Par Anne Gillain Mauffette
«La journée la
plus difficile, c’est la première. Il faudrait toujours avoir quelqu’un, une
cousine par exemple (elle pensait à sa cousine du même âge) pour nous
accompagner pendant la première journée d’école», dit Zoé 5 ans. Elle s’était
sentie bien seule.
Depuis quelques
temps, on semble contester l’importance de l’entrée progressive prétextant que
les enfants ont déjà des expériences de groupe dans les CPE ou la maternelle 4 ans.
Mais ce n’est pas
tous les enfants qui ont vécu cette initiation ; certains sont restés avec
un parent, d’autres ont déménagé, d’autres arrivent au pays et certains enfants
peuvent avoir des défis particuliers. Certains ont de grand frères ou grandes
sœurs à l’école et d’autres non : les situations sont multiples. Et même
pour les enfants ayant fréquenté une garderie, un CPE ou une garderie en milieu
familiale, il s’agit d’une importante et stressante transition: nouvel
environnement, nouvelles personnes, nouvelles règles. Ils ont perdus leurs
repères. Leurs routines sont complètement chamboulées.
Quant aux enfants
ayant fréquenté la maternelle 4 ans, même s’ils se sont familiarisés avec
l’école, ils vivent aussi une séparation avec leur ancienne enseignante,
possiblement avec ou avec une ou des personnes du milieu de garde scolaire et possiblement avec leurs amis (car les
groupes sont souvent refondus) et ils se retrouvent aussi en beaucoup plus
grand groupe. Cela demande quand même beaucoup d’adaptations.
Un moment charnière
L’entrée à l’école ou une nouvelle rentrée est un moment délicat pour l’enfant
(et sa famille). L’enfant peut avoir hâte ou peur ou les deux. Les parents sont
inquiets : comment sera l’enseignante, est-ce qu’elle va comprendre mon
enfant, mon enfant va-t-il se sentir bien, est-ce qu’il va se faire des amis,
répondra-t-il aux attentes? Comment rassurer l’enfant et les parents (car les
enfants ressentent le stress des parents) ?
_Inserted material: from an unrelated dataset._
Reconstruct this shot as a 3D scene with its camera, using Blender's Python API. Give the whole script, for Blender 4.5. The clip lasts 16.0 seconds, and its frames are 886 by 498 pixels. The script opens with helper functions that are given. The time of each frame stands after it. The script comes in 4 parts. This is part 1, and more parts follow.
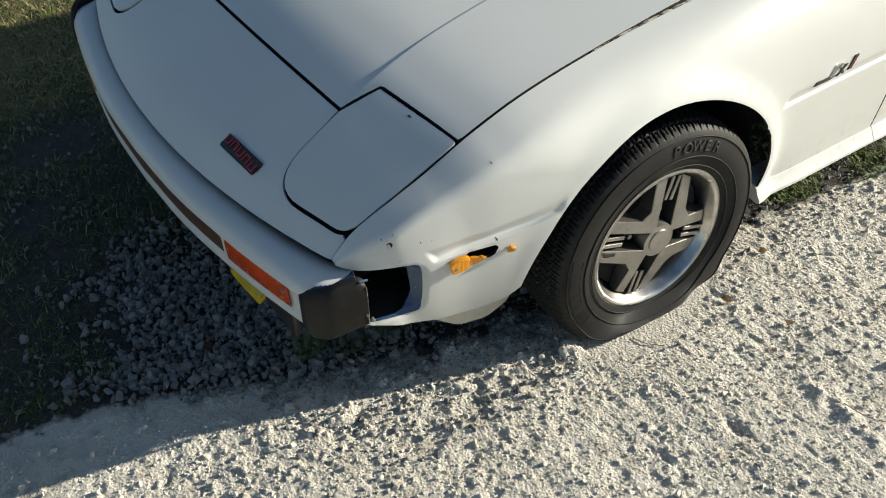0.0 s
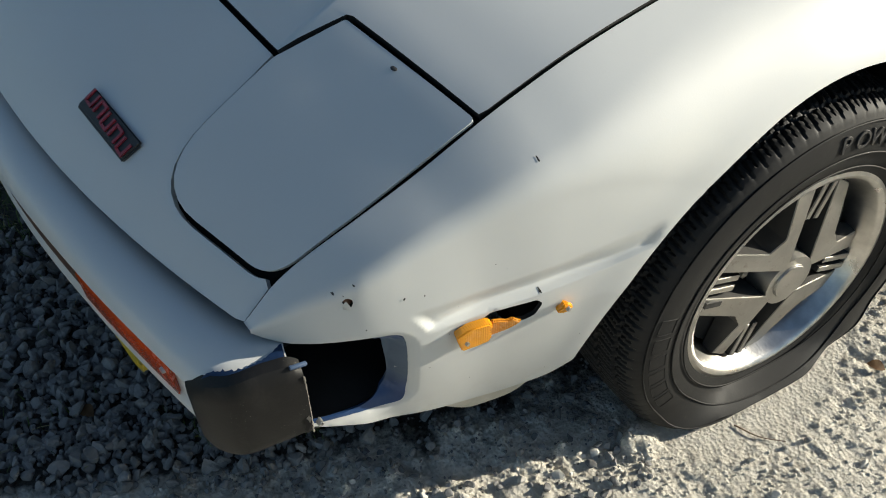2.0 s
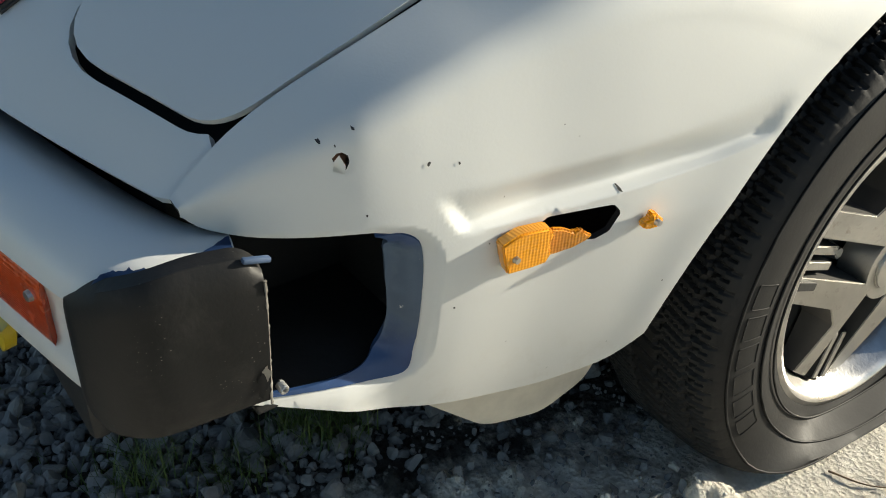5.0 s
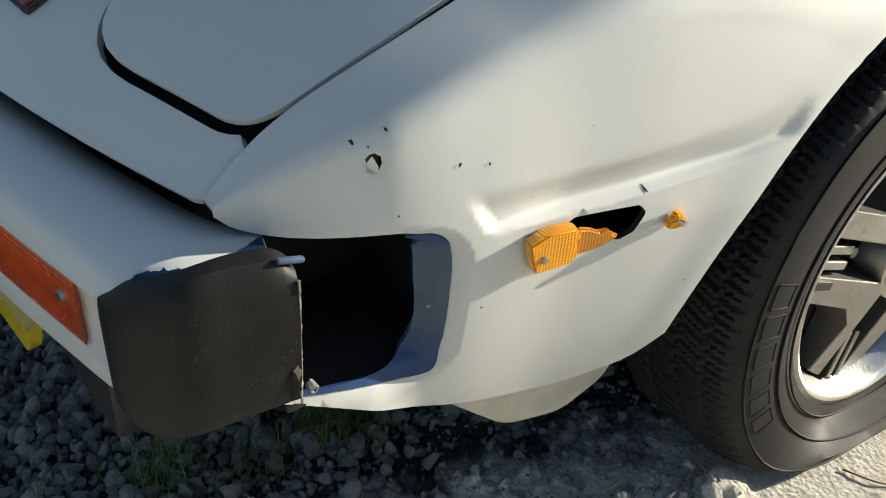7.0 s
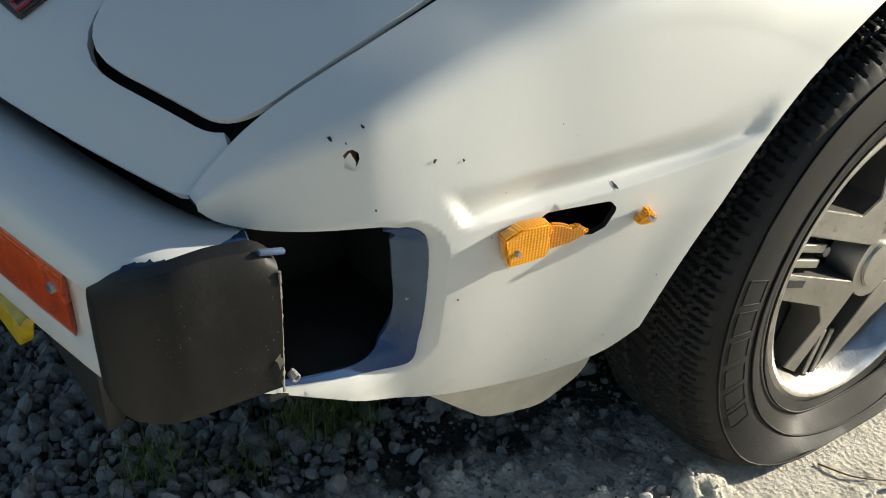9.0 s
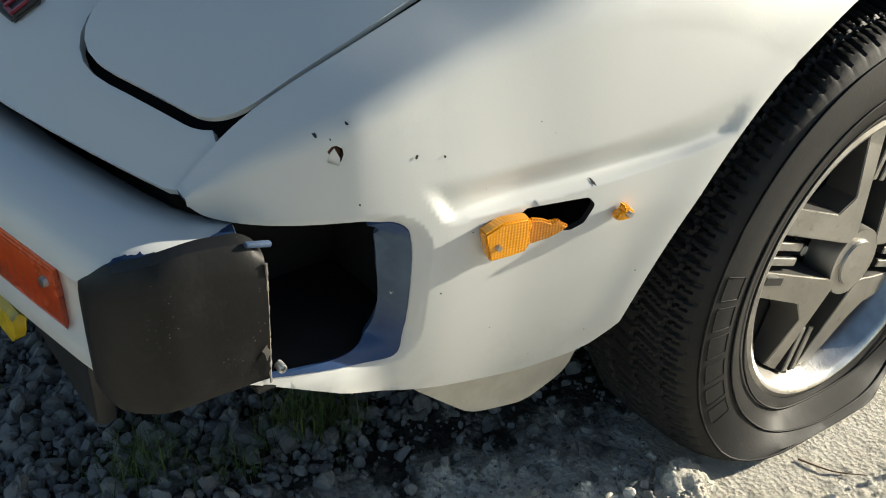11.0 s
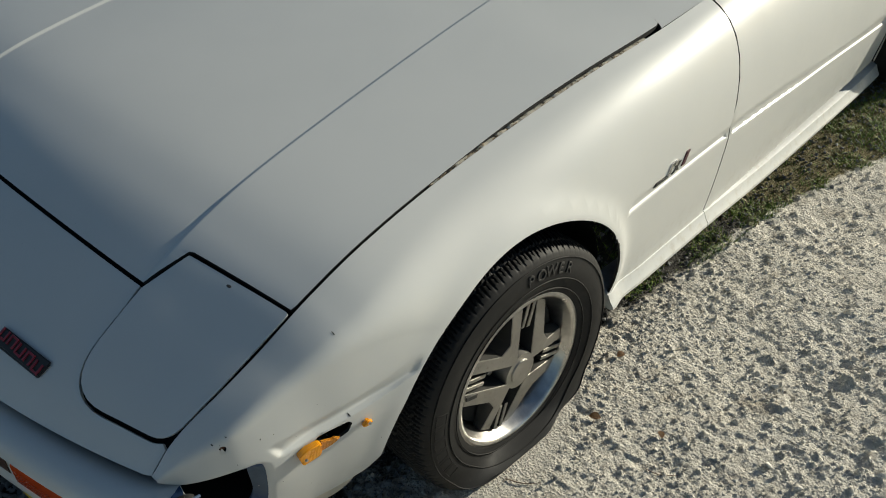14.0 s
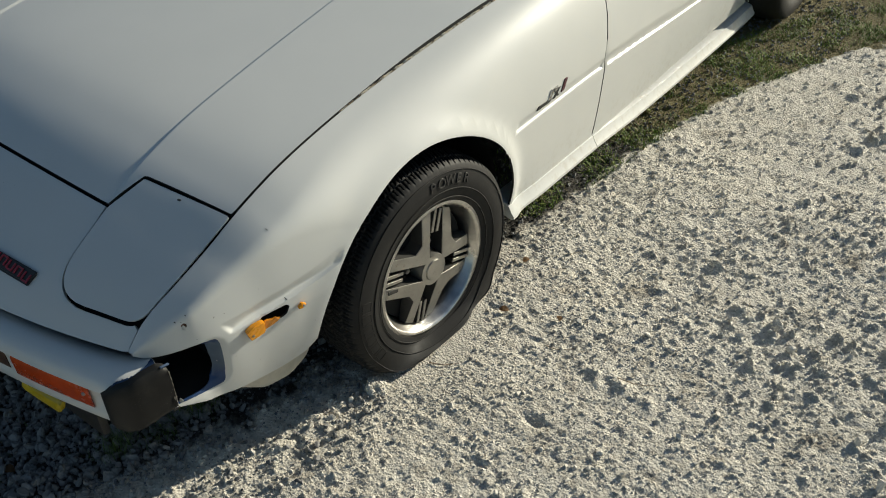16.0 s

Souvent, l’enfant doit s’adapter trop rapidement à des changements de
lieux, à la fréquentation d’un grand nombre d’étrangers (enfants et adultes), à
la rupture avec un adulte aimé (enseignante, éducatrice, parent), à l’adoption d’un nouveau moyen de transport
(les fameux autobus jaunes !) et à de nouvelles exigences de toutes
sortes.
Pour plusieurs enfants cela peut être une période difficile.
Pour que l’enfant puisse apprendre, il doit se sentir en sécurité. C’est
son enthousiasme et non pas ses angoisses que nous devons nourrir.
Établir une relation de confiance dès les premiers instants avec chacun
est l’objectif de l’enseignante au préscolaire mais ceci n’est possible que
dans des conditions modifiées c’est-à-dire avec moins d’enfants à la fois. Un
plus petit groupe, pendant quelques jours, lui permettra de véritablement
accueillir les enfants et d’établir ce lien essentiel qui assurera la sécurité
affective et psychologique de celui-ci. Cela permettra à l’enseignante de les
identifier, les observer dans leurs jeux et de commencer à les connaître.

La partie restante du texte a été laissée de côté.